Do this: Take the line that contains "for path, value" as the first line and the last line of the material below as the final one; reproduce exactly the lines between, inclusive.
━━━ Recorded information ━━━
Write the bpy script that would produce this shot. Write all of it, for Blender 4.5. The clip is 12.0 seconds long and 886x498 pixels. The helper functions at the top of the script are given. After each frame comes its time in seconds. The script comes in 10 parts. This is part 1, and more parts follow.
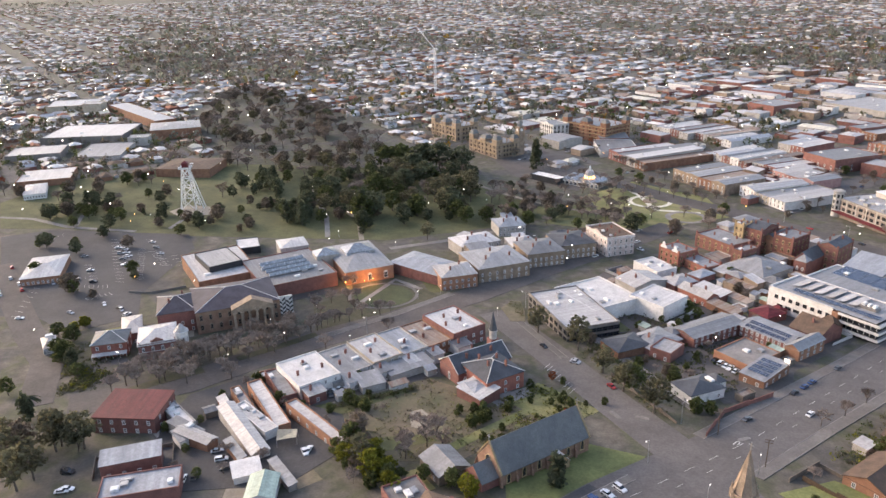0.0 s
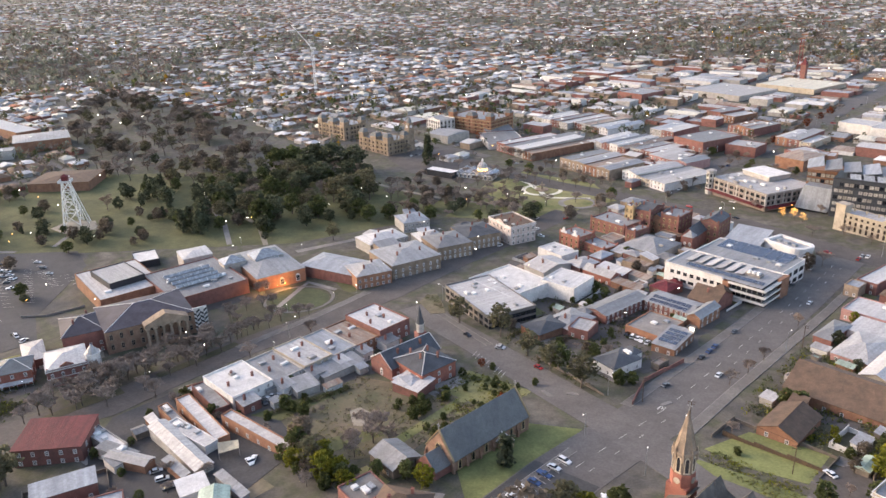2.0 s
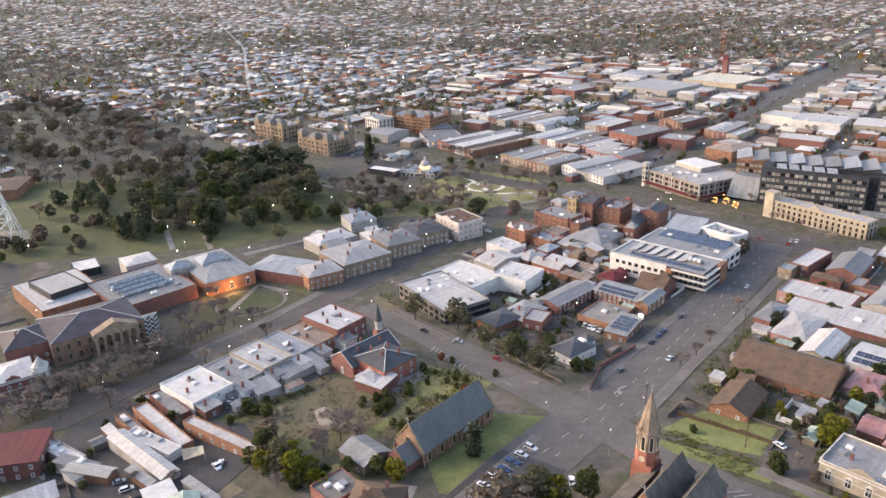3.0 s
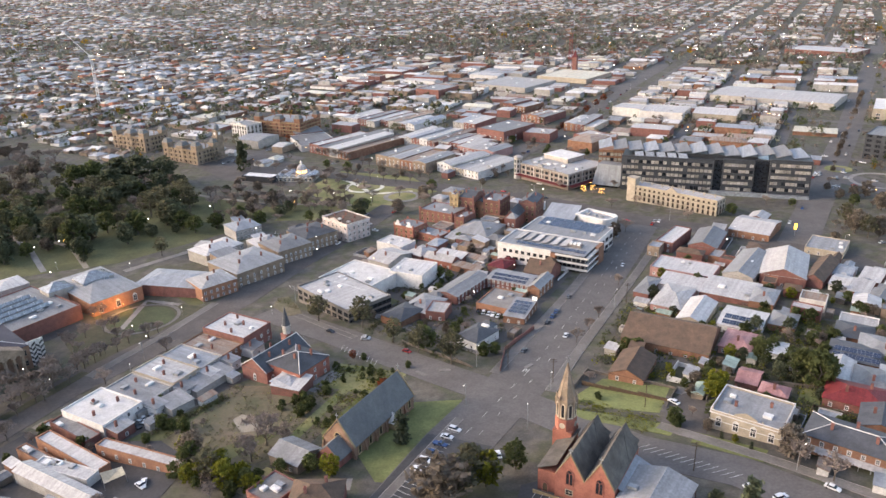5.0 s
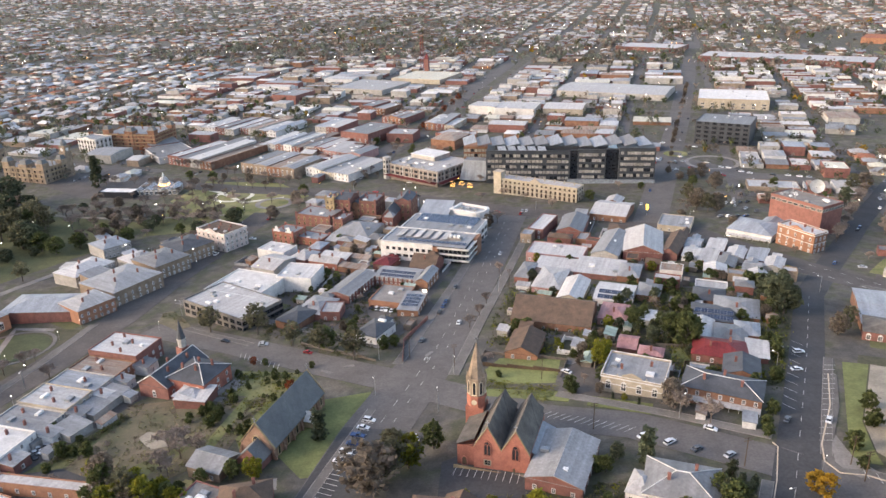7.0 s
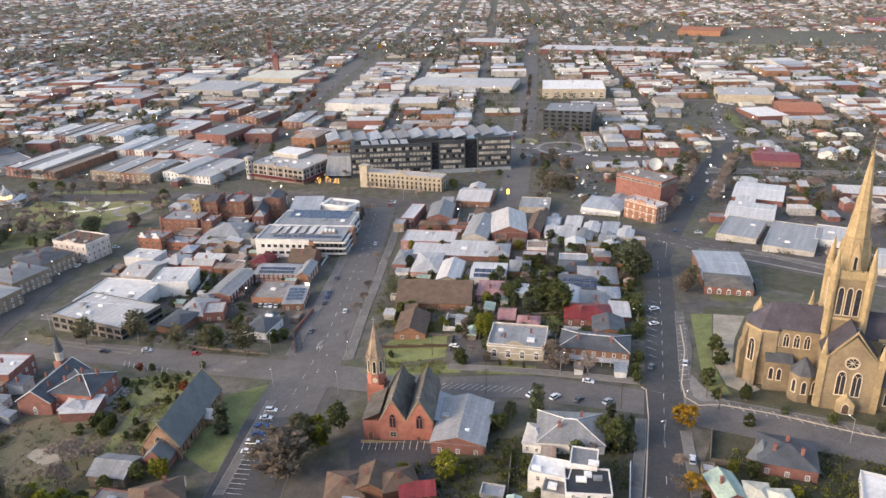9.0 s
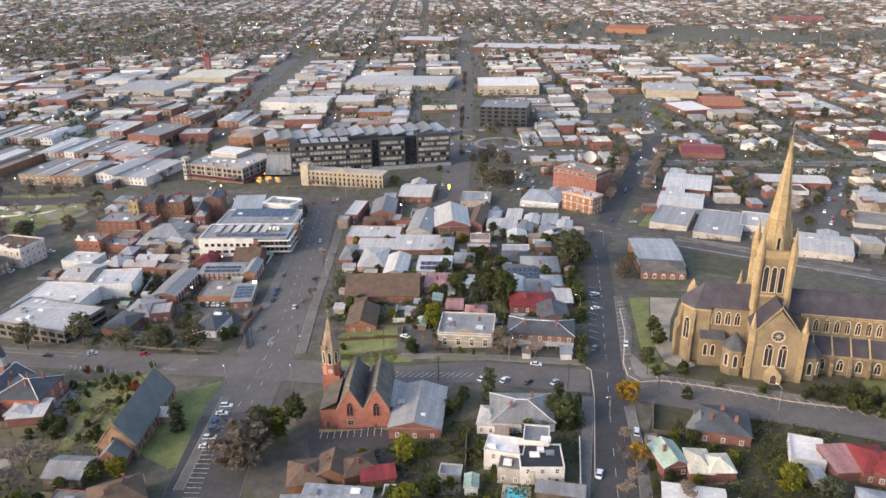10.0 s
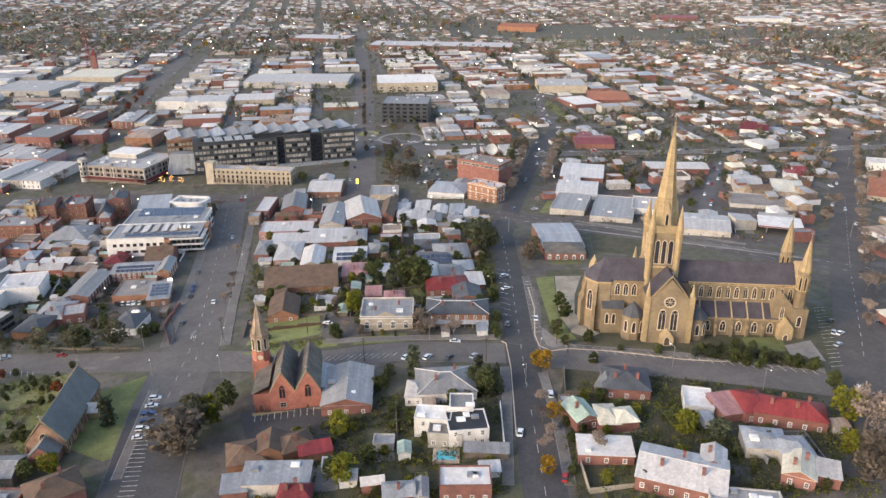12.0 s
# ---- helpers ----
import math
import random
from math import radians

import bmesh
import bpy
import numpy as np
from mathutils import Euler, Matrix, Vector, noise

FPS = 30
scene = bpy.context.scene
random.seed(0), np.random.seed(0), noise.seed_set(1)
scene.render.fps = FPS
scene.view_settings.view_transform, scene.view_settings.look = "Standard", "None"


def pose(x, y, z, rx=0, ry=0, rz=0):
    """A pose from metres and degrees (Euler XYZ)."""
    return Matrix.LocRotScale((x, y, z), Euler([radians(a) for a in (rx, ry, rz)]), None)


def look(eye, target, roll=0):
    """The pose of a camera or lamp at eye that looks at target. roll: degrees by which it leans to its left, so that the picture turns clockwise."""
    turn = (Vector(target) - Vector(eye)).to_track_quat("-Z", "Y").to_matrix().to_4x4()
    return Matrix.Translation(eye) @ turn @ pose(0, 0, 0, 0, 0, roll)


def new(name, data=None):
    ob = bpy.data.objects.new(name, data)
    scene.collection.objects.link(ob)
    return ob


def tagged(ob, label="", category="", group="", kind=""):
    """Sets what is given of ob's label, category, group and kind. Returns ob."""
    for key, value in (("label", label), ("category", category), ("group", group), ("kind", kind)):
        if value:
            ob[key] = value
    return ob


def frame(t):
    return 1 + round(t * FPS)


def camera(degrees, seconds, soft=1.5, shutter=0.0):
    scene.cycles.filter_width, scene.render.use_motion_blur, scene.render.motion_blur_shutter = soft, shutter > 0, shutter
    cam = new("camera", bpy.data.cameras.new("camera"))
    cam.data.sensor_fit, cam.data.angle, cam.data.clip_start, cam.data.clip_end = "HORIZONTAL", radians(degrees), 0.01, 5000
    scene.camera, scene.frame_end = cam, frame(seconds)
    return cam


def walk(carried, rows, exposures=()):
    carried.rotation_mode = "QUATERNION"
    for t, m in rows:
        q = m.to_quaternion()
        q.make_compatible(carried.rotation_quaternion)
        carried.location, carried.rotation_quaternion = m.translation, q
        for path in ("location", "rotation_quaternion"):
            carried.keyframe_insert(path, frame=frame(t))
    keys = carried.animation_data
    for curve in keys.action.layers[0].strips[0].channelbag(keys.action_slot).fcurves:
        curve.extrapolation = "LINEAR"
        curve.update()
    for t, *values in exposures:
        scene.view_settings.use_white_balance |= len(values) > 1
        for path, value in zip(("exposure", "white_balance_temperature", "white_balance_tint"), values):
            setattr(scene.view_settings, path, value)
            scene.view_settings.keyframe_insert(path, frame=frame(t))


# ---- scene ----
━━━
Response:
        for path, value in zip(("exposure", "white_balance_temperature", "white_balance_tint"), values):
            setattr(scene.view_settings, path, value)
            scene.view_settings.keyframe_insert(path, frame=frame(t))


# ---- scene ----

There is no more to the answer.